Not too long ago, I was in Santa Fe, New Mexico. There’s a lot of art galleries in Santa Fe, including several that specialize in photography. I was able to see quite a bit of photographic work spanning the range from old masters to contemporary artists, the majority of it captured on film and made as traditional silver gelatin prints. Viewing all of this work, I came to a somewhat startling realization. I’ve really grown quite fond of modern inkjet prints.
Don’t get me wrong, a well-done traditional silver gelatin print is a thing of beauty. My interest in photography predates the digital camera revolution, and it was photographs made by film and darkroom processes that sparked that interest. My appreciation for the medium remains firmly intact.
Having started in photography as a digital photographer, and having worked exclusively with inkjet printing, I’ve naturally seen and worked with a lot of inkjet prints. To me, inkjet printers and textured matte papers are a match made in heaven. Done well, they produce prints that look and feel, to my eye, a bit warmer and a bit softer than their traditional counterparts, while still remaining distinctly photographic.

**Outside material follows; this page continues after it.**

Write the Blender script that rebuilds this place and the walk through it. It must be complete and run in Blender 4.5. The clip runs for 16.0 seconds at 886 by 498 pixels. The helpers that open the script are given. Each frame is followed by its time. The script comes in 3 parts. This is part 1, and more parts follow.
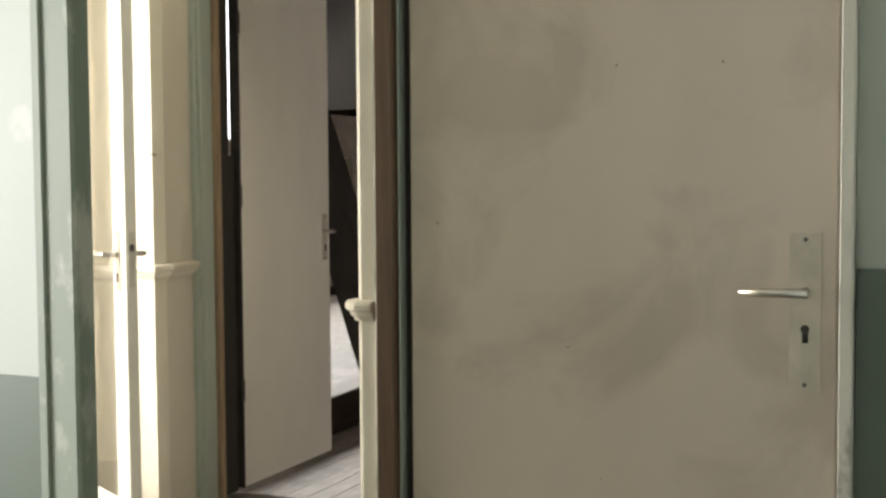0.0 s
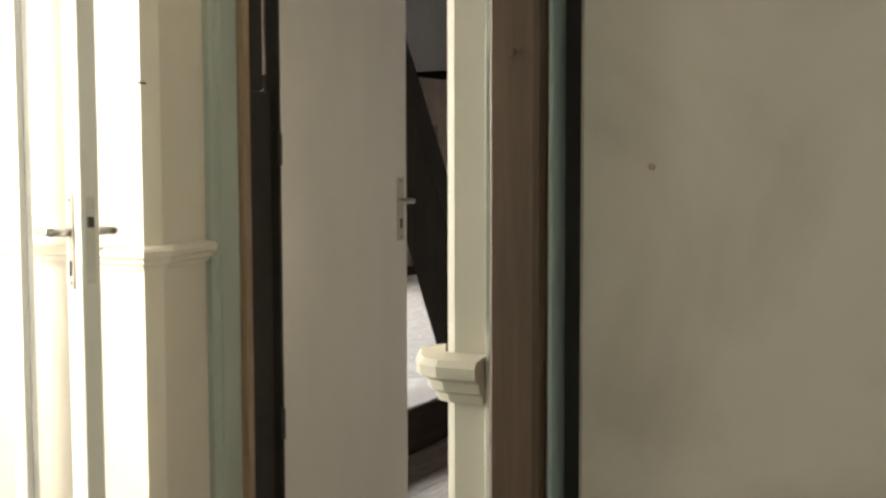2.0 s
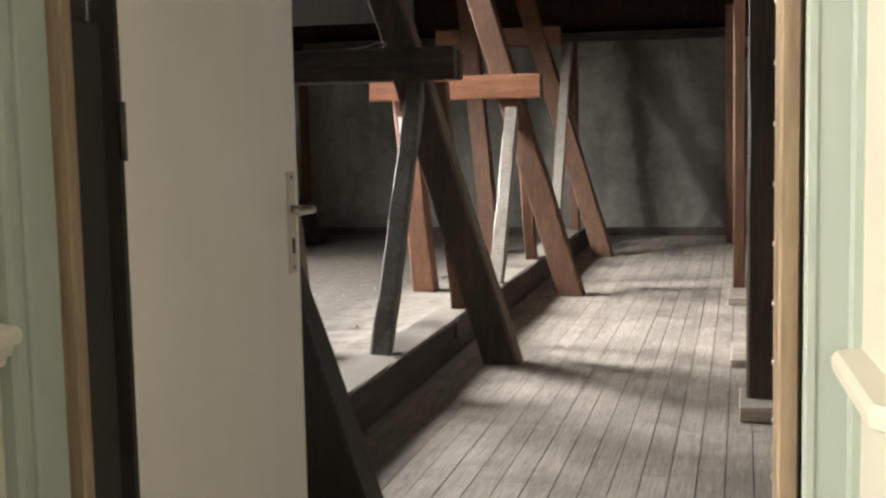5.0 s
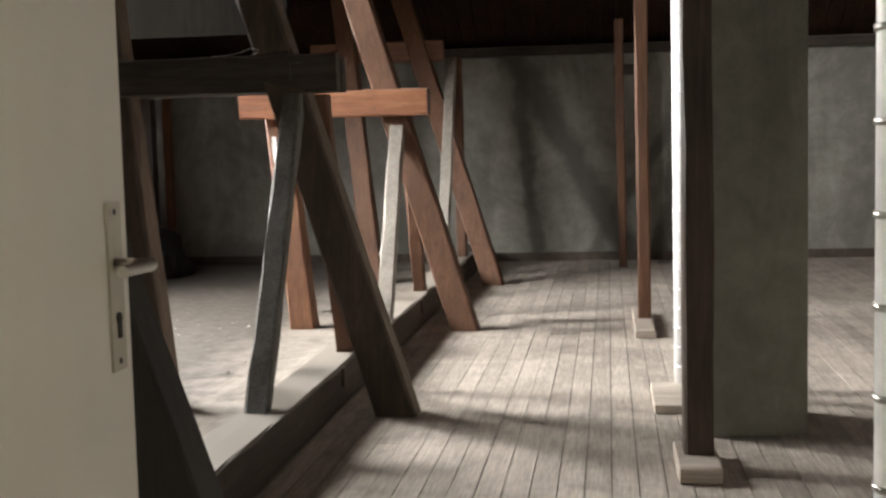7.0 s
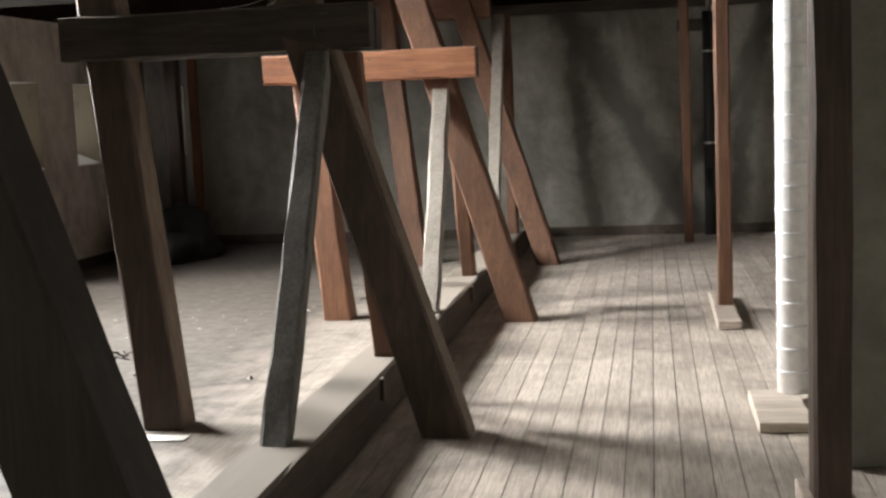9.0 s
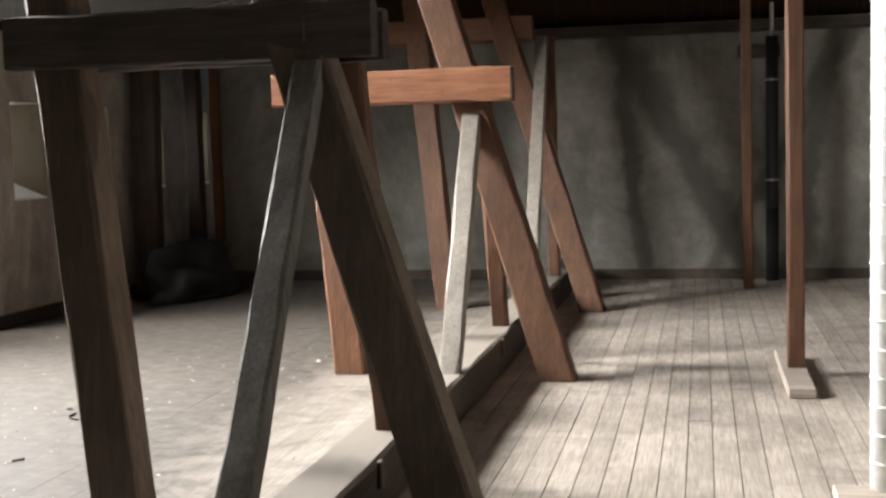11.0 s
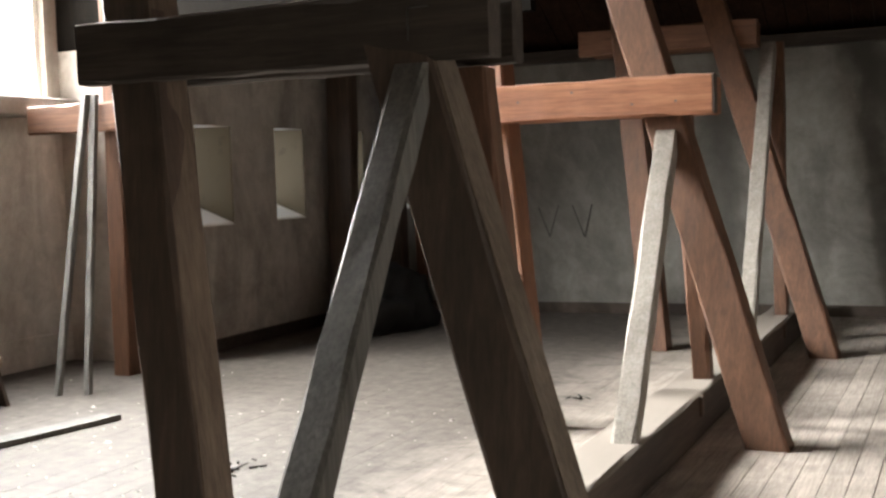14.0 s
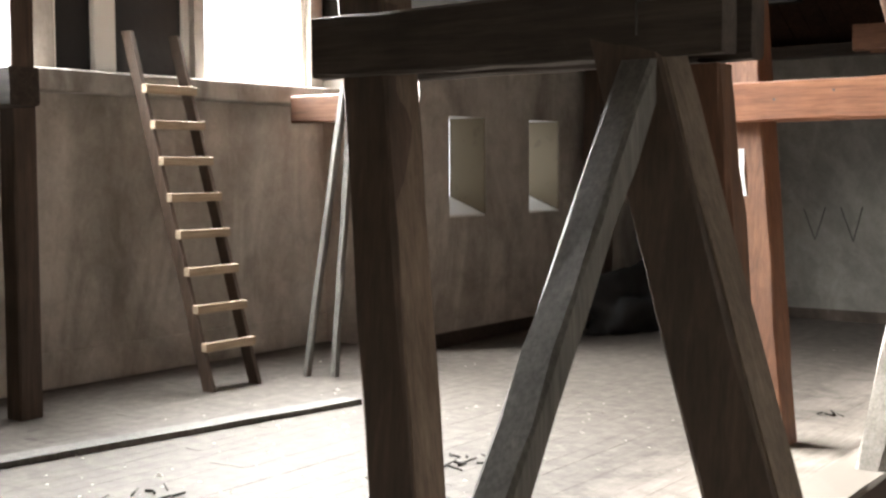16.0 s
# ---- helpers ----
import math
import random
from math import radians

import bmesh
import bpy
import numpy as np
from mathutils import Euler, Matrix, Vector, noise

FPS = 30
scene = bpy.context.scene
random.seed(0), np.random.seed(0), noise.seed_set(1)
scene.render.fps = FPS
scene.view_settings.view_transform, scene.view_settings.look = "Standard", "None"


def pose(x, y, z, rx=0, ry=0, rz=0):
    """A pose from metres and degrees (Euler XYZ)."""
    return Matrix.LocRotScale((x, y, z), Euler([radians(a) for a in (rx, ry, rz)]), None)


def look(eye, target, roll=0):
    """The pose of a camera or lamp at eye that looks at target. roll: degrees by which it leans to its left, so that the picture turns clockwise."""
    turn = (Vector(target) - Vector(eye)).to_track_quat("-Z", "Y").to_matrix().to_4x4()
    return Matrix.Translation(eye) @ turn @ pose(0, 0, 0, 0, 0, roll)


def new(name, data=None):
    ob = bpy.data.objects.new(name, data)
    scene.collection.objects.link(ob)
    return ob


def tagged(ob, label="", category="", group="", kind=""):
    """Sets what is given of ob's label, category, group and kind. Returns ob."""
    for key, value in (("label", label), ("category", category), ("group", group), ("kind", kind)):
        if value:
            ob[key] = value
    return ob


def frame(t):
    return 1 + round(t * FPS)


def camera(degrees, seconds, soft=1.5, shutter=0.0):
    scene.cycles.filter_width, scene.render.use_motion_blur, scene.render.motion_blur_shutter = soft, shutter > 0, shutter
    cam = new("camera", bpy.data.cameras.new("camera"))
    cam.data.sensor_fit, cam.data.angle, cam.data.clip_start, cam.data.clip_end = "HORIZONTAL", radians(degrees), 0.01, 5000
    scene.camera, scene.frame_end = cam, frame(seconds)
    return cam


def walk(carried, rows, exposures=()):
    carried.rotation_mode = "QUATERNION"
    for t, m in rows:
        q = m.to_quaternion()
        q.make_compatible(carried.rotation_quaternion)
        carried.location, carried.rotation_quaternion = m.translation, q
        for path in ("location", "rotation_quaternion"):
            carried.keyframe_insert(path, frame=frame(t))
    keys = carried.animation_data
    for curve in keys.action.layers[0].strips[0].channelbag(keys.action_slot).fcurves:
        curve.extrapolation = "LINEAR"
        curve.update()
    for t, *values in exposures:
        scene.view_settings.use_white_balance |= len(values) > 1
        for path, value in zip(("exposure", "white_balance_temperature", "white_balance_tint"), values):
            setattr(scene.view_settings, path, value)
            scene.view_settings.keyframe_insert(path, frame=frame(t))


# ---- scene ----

It’s a bit hard to put into words. Once, I had a few photographs exhibited in a show that was mostly paintings. I overheard a couple of the guests speculating on what medium my works were, and they went back and forth between photography and woodblock printing. You might think that, as a photographer, I would be offended that someone would think my work could be woodblock prints. I’m not. It’s not a perfect analogy, but this is kind of what I mean when I say that inkjet prints on textured matte papers have a warm and soft quality.
By way of comparison, I couldn’t help but feel that the traditional silver gelatin prints I looked at in Santa Fe felt, well, a little cold and hard. I don’t mean that in a pejorative way, they were still very beautiful. But their beauty was manifested in a way that’s specific to silver gelatin printing technology.
I think among a certain group of photographers, my words here are a kind of heresy. Throughout the short history of inkjet printing, silver gelatin has been the benchmark against which inkjet prints are judged. The battle lines seem to have been drawn over whether or not inkjet prints are “catching up to” or “yet as good as” traditional film and darkroom processes. Few seem to have taken the position that inkjet prints have their own qualities to recommend them, and that in those qualities can achieve excellence on par with the standard set for traditional prints.